- 25th July 2018
- Posted by: Suzy Hill
- Category: Personal Tax, Business News
Taxation to termination payments changing
Changes to the treatment of termination payments made to departing employees have been in effect from this April, with another change delayed until April next year, and not getting things right when an employee leaves can leave employers with a nasty and unexpected tax bill.
“This is a complex area of the legislation, and one which people frequently get wrong”, said Tax Manager, Andrew Cowe. “There seems to be a common misconception that, when an employee departs, anything they are paid up to £30,000 is tax free. Whilst that can be the case, it is far from automatic, and both the new and upcoming changes mean there is a new rule book to get used to.”
“You have to draw distinctions between payments which are actually earnings, statutory redundancy payments, and genuine compensation for the individual’s ‘loss of office’. Only the latter two can be tax free, and that has always been the case. Of course, this leads to a temptation to describe payments as anything other than earnings, but that is now more difficult. Armed with a ‘beefed up’ rulebook, HMRC will be looking at this more closely”.

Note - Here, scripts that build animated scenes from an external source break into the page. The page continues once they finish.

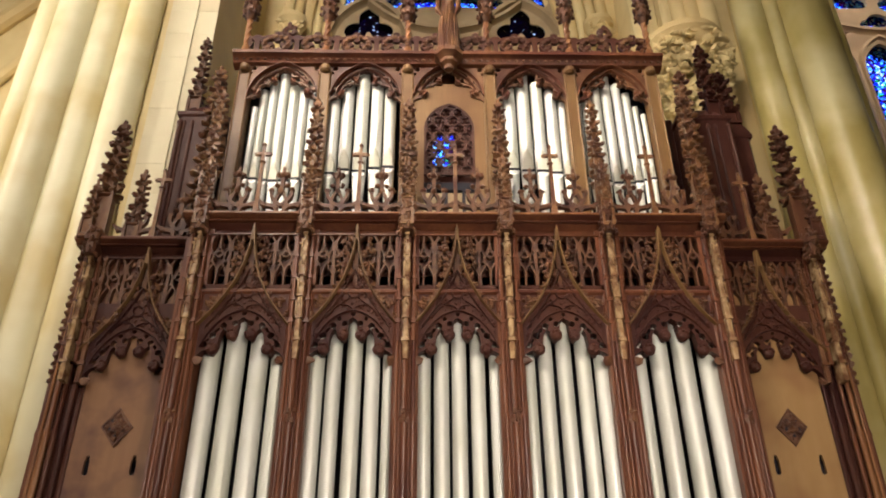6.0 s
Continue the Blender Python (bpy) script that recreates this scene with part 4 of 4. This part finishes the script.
upost_me = upper_post(0.066).mesh("post", POST_OAK)
uscreen_me = Shape().plate(upper_screen, -0.40, 0.40, 6.86, 7.40, 0.006, 0.01, 0.05).mesh("arch_screen", CARVED)
urib_me = [upper_ribs(k).mesh("arch_rib", OAK) for k in range(2)]
for x in UPOSTS:
    part("post", upost_me, None, upper, "golden oak post", at=(x, 0, 0))
for k, x in enumerate(UBAYS):
    part("arch_screen", uscreen_me, None, upper, at=(x, 0, 0.065))
    part("arch_rib", urib_me[k % 2], None, upper, at=(x, 0, 0.065))
part("cornice", moulded_rail(-2.24, 2.24, [(0.0, 7.405), (0.03, 7.42), (0.04, 7.445), (0.08, 7.475), (0.11, 7.49), (0.11, 7.53), (0.07, 7.55)]), OAK, upper, "moulded oak cornice")
bead = Shape()
rb = random.Random(8)
for k in range(60):
    bead.lump((-2.2 + 4.4 * k / 59, -0.05, 7.452), (0.022, 0.014, 0.014), rb, 0.3)
part("cornice_leaf", bead, CARVED, upper)
part("roof", Shape().box(-2.2, 2.2, 0.081, 0.4, 7.44, 7.54), OAK, upper)
for sx in (-1, 1):
    part("side", Shape().box(sx * 2.14 - 0.03, sx * 2.14 + 0.03, 0.141, 0.45, 5.16, 7.44), OAK, upper)
# Added boards: near-black for shade between the pipes, hiding the window.
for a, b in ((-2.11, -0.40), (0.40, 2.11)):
    part("inner_back", Shape().box(a, b, 0.30, 0.33, 5.17, 7.44), DARK, upper, "added board behind the pipes, near-black for shade")
part("bottom_board", Shape().box(-2.1, 2.1, -0.02, 0.02, 5.166, 5.24), OAK, upper)


def top_crest(X, Z):
    """Low pierced parapet: scrolled rings between small leaves."""
    u = (np.mod(X + 10.0, 0.42) - 0.21) / 1.5
    z = (Z - 7.55) / 1.12
    return either(0.020 - np.abs(z - 0.014), ring(u, z, 0, 0.125, 0.088, 0.022), disc(np.abs(u), z, 0.042, 0.115, 0.024), disc(u, z, 0, 0.175, 0.024),
                  stroke(np.abs(u), z, [(0.14, 0.0), (0.14, 0.17)], 0.018), disc(np.abs(u), z, 0.14, 0.20, 0.036), stroke(np.abs(u), z, [(0.14, 0.17), (0.07, 0.215), (0.0, 0.235)], 0.015), disc(u, z, 0, 0.255, 0.026))


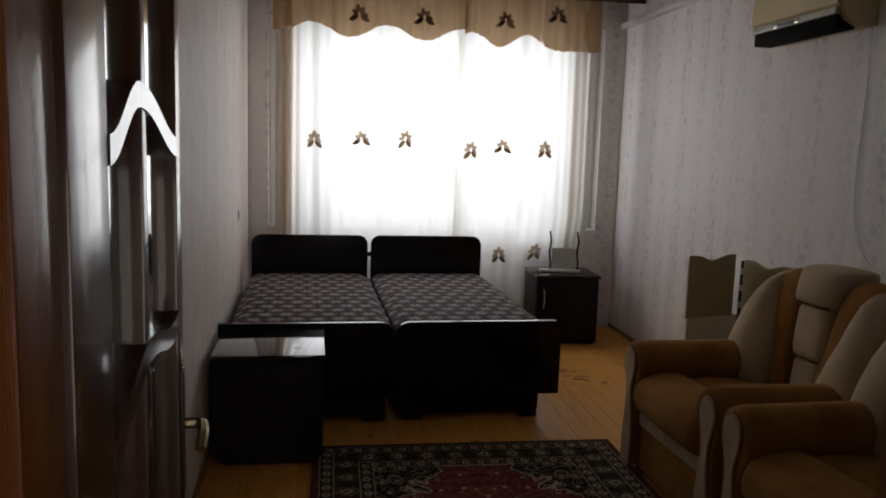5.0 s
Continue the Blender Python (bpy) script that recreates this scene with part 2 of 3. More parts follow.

“The major change surrounds payments in lieu of notice (PILONs). Previously, providing there was no provision for a PILON in an employee’s contract, employers were often able to pay the employee’s notice period tax free up to the £30,000 limit, and free of National Insurance (NIC) regardless of the amount. However even where there was no clause, if the employer had a practice of making such payments, HMRC would often dispute the ‘tax free’ status of the payment”.
“The new rules take this a step further by stating that employers will always have to deduct tax and NIC from the equivalent of what would have been paid if the employee had worked the notice period”.
“The next rule change, thankfully now delayed a year, will charge employer’s NIC where there is a genuine redundancy payment, but in excess of the £30,000 limit. Currently such a payment would attract tax, but no NIC. NIC will be applied for all such payments from 6 April next”.
“HMRC are stating that the new rules will make things simpler. But while that does appear to be true, it is surely no coincidence that this will also raise more tax than the old system! As always, we recommend taking detailed advice on the individual situation before making any payments of this nature”.